Task to carry out: Leave out the pictures and copy everything else below exactly.

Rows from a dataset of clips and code
>> Begin

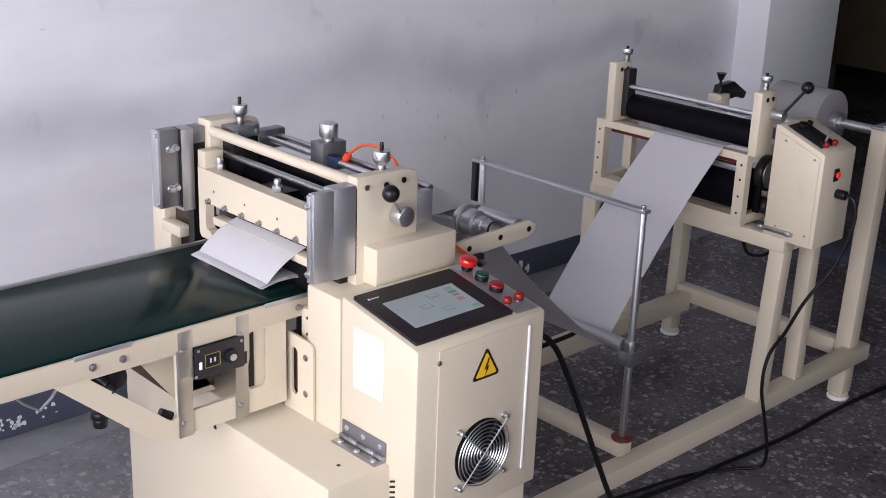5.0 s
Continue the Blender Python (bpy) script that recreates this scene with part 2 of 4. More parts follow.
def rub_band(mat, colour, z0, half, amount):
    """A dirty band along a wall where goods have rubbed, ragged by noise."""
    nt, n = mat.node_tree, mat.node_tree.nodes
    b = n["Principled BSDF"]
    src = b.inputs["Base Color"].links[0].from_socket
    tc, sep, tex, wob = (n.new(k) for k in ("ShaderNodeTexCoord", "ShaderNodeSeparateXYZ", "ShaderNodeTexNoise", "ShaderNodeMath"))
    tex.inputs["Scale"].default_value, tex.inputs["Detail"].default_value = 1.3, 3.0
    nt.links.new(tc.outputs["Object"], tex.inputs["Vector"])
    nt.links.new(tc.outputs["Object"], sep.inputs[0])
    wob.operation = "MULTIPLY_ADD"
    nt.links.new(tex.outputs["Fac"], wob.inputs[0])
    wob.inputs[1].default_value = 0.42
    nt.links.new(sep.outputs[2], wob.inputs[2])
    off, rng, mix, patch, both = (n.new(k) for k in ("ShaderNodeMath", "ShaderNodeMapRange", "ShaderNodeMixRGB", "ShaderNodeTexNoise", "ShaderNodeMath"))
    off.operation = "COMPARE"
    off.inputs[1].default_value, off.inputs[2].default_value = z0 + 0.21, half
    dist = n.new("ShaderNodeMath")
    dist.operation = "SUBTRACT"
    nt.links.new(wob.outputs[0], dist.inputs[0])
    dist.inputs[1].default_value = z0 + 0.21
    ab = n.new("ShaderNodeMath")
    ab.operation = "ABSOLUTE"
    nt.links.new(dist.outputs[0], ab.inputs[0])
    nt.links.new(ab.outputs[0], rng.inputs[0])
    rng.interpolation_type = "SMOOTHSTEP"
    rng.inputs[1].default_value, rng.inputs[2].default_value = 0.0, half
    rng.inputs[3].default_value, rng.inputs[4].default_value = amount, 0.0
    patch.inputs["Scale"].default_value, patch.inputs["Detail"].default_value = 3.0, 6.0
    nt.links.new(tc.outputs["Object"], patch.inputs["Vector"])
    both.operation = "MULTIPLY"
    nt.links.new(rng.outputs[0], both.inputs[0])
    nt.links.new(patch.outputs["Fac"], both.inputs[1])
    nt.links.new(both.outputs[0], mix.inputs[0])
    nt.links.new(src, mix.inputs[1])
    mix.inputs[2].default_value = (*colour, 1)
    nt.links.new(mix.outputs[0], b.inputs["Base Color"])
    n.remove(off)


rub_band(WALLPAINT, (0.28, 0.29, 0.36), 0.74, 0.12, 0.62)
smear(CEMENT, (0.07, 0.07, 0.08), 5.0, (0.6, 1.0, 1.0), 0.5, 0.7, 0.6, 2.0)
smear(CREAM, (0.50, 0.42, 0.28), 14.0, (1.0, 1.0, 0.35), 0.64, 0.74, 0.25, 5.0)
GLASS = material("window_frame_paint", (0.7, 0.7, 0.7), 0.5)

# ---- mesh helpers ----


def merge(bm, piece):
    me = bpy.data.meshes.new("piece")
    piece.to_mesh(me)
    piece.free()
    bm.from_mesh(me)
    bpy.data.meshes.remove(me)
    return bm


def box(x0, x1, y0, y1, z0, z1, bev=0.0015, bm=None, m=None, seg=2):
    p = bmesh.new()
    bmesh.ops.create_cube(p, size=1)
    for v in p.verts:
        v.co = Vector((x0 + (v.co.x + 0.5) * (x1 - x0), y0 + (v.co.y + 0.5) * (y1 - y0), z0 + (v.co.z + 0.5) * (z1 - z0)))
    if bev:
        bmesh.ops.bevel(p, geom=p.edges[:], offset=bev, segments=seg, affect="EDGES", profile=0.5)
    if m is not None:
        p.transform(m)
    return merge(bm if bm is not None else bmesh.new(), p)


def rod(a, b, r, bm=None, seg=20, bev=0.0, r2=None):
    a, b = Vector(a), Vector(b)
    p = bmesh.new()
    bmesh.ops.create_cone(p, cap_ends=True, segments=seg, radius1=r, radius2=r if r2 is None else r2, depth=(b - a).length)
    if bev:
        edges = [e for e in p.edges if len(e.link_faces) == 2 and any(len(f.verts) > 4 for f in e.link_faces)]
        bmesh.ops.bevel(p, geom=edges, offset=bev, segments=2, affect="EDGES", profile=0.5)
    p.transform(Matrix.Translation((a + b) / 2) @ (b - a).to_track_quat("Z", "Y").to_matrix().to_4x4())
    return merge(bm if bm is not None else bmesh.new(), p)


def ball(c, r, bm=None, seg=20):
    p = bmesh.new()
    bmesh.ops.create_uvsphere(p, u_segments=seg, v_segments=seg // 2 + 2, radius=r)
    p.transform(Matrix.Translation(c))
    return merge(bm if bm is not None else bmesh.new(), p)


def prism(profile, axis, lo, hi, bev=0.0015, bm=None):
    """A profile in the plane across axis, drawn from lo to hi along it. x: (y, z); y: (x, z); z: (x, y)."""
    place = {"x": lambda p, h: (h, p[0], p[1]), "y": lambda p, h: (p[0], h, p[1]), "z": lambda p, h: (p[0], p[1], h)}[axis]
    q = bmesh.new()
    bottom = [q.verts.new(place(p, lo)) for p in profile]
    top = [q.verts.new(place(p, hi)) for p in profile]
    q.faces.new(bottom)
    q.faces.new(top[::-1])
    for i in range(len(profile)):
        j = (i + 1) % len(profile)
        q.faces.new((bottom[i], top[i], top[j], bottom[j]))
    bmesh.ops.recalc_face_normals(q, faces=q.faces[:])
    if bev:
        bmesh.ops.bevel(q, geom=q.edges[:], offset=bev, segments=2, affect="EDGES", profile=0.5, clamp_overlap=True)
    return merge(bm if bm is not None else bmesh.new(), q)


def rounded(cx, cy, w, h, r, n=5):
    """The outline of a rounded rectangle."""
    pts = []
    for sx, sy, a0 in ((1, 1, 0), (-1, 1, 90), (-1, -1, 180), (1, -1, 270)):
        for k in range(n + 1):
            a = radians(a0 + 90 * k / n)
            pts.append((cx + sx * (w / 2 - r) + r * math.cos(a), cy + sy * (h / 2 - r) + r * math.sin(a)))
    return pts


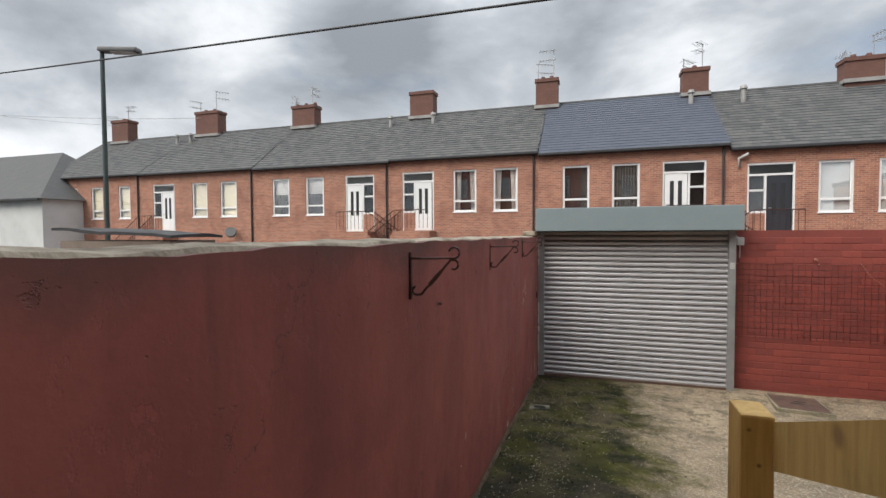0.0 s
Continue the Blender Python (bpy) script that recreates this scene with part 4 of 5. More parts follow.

>> End

Answer for the task:
5.0 s
Continue the Blender Python (bpy) script that recreates this scene with part 2 of 4. More parts follow.
def rub_band(mat, colour, z0, half, amount):
    """A dirty band along a wall where goods have rubbed, ragged by noise."""
    nt, n = mat.node_tree, mat.node_tree.nodes
    b = n["Principled BSDF"]
    src = b.inputs["Base Color"].links[0].from_socket
    tc, sep, tex, wob = (n.new(k) for k in ("ShaderNodeTexCoord", "ShaderNodeSeparateXYZ", "ShaderNodeTexNoise", "ShaderNodeMath"))
    tex.inputs["Scale"].default_value, tex.inputs["Detail"].default_value = 1.3, 3.0
    nt.links.new(tc.outputs["Object"], tex.inputs["Vector"])
    nt.links.new(tc.outputs["Object"], sep.inputs[0])
    wob.operation = "MULTIPLY_ADD"
    nt.links.new(tex.outputs["Fac"], wob.inputs[0])
    wob.inputs[1].default_value = 0.42
    nt.links.new(sep.outputs[2], wob.inputs[2])
    off, rng, mix, patch, both = (n.new(k) for k in ("ShaderNodeMath", "ShaderNodeMapRange", "ShaderNodeMixRGB", "ShaderNodeTexNoise", "ShaderNodeMath"))
    off.operation = "COMPARE"
    off.inputs[1].default_value, off.inputs[2].default_value = z0 + 0.21, half
    dist = n.new("ShaderNodeMath")
    dist.operation = "SUBTRACT"
    nt.links.new(wob.outputs[0], dist.inputs[0])
    dist.inputs[1].default_value = z0 + 0.21
    ab = n.new("ShaderNodeMath")
    ab.operation = "ABSOLUTE"
    nt.links.new(dist.outputs[0], ab.inputs[0])
    nt.links.new(ab.outputs[0], rng.inputs[0])
    rng.interpolation_type = "SMOOTHSTEP"
    rng.inputs[1].default_value, rng.inputs[2].default_value = 0.0, half
    rng.inputs[3].default_value, rng.inputs[4].default_value = amount, 0.0
    patch.inputs["Scale"].default_value, patch.inputs["Detail"].default_value = 3.0, 6.0
    nt.links.new(tc.outputs["Object"], patch.inputs["Vector"])
    both.operation = "MULTIPLY"
    nt.links.new(rng.outputs[0], both.inputs[0])
    nt.links.new(patch.outputs["Fac"], both.inputs[1])
    nt.links.new(both.outputs[0], mix.inputs[0])
    nt.links.new(src, mix.inputs[1])
    mix.inputs[2].default_value = (*colour, 1)
    nt.links.new(mix.outputs[0], b.inputs["Base Color"])
    n.remove(off)


rub_band(WALLPAINT, (0.28, 0.29, 0.36), 0.74, 0.12, 0.62)
smear(CEMENT, (0.07, 0.07, 0.08), 5.0, (0.6, 1.0, 1.0), 0.5, 0.7, 0.6, 2.0)
smear(CREAM, (0.50, 0.42, 0.28), 14.0, (1.0, 1.0, 0.35), 0.64, 0.74, 0.25, 5.0)
GLASS = material("window_frame_paint", (0.7, 0.7, 0.7), 0.5)

# ---- mesh helpers ----


def merge(bm, piece):
    me = bpy.data.meshes.new("piece")
    piece.to_mesh(me)
    piece.free()
    bm.from_mesh(me)
    bpy.data.meshes.remove(me)
    return bm


def box(x0, x1, y0, y1, z0, z1, bev=0.0015, bm=None, m=None, seg=2):
    p = bmesh.new()
    bmesh.ops.create_cube(p, size=1)
    for v in p.verts:
        v.co = Vector((x0 + (v.co.x + 0.5) * (x1 - x0), y0 + (v.co.y + 0.5) * (y1 - y0), z0 + (v.co.z + 0.5) * (z1 - z0)))
    if bev:
        bmesh.ops.bevel(p, geom=p.edges[:], offset=bev, segments=seg, affect="EDGES", profile=0.5)
    if m is not None:
        p.transform(m)
    return merge(bm if bm is not None else bmesh.new(), p)


def rod(a, b, r, bm=None, seg=20, bev=0.0, r2=None):
    a, b = Vector(a), Vector(b)
    p = bmesh.new()
    bmesh.ops.create_cone(p, cap_ends=True, segments=seg, radius1=r, radius2=r if r2 is None else r2, depth=(b - a).length)
    if bev:
        edges = [e for e in p.edges if len(e.link_faces) == 2 and any(len(f.verts) > 4 for f in e.link_faces)]
        bmesh.ops.bevel(p, geom=edges, offset=bev, segments=2, affect="EDGES", profile=0.5)
    p.transform(Matrix.Translation((a + b) / 2) @ (b - a).to_track_quat("Z", "Y").to_matrix().to_4x4())
    return merge(bm if bm is not None else bmesh.new(), p)


def ball(c, r, bm=None, seg=20):
    p = bmesh.new()
    bmesh.ops.create_uvsphere(p, u_segments=seg, v_segments=seg // 2 + 2, radius=r)
    p.transform(Matrix.Translation(c))
    return merge(bm if bm is not None else bmesh.new(), p)


def prism(profile, axis, lo, hi, bev=0.0015, bm=None):
    """A profile in the plane across axis, drawn from lo to hi along it. x: (y, z); y: (x, z); z: (x, y)."""
    place = {"x": lambda p, h: (h, p[0], p[1]), "y": lambda p, h: (p[0], h, p[1]), "z": lambda p, h: (p[0], p[1], h)}[axis]
    q = bmesh.new()
    bottom = [q.verts.new(place(p, lo)) for p in profile]
    top = [q.verts.new(place(p, hi)) for p in profile]
    q.faces.new(bottom)
    q.faces.new(top[::-1])
    for i in range(len(profile)):
        j = (i + 1) % len(profile)
        q.faces.new((bottom[i], top[i], top[j], bottom[j]))
    bmesh.ops.recalc_face_normals(q, faces=q.faces[:])
    if bev:
        bmesh.ops.bevel(q, geom=q.edges[:], offset=bev, segments=2, affect="EDGES", profile=0.5, clamp_overlap=True)
    return merge(bm if bm is not None else bmesh.new(), q)


def rounded(cx, cy, w, h, r, n=5):
    """The outline of a rounded rectangle."""
    pts = []
    for sx, sy, a0 in ((1, 1, 0), (-1, 1, 90), (-1, -1, 180), (1, -1, 270)):
        for k in range(n + 1):
            a = radians(a0 + 90 * k / n)
            pts.append((cx + sx * (w / 2 - r) + r * math.cos(a), cy + sy * (h / 2 - r) + r * math.sin(a)))
    return pts


0.0 s
Continue the Blender Python (bpy) script that recreates this scene with part 4 of 5. More parts follow.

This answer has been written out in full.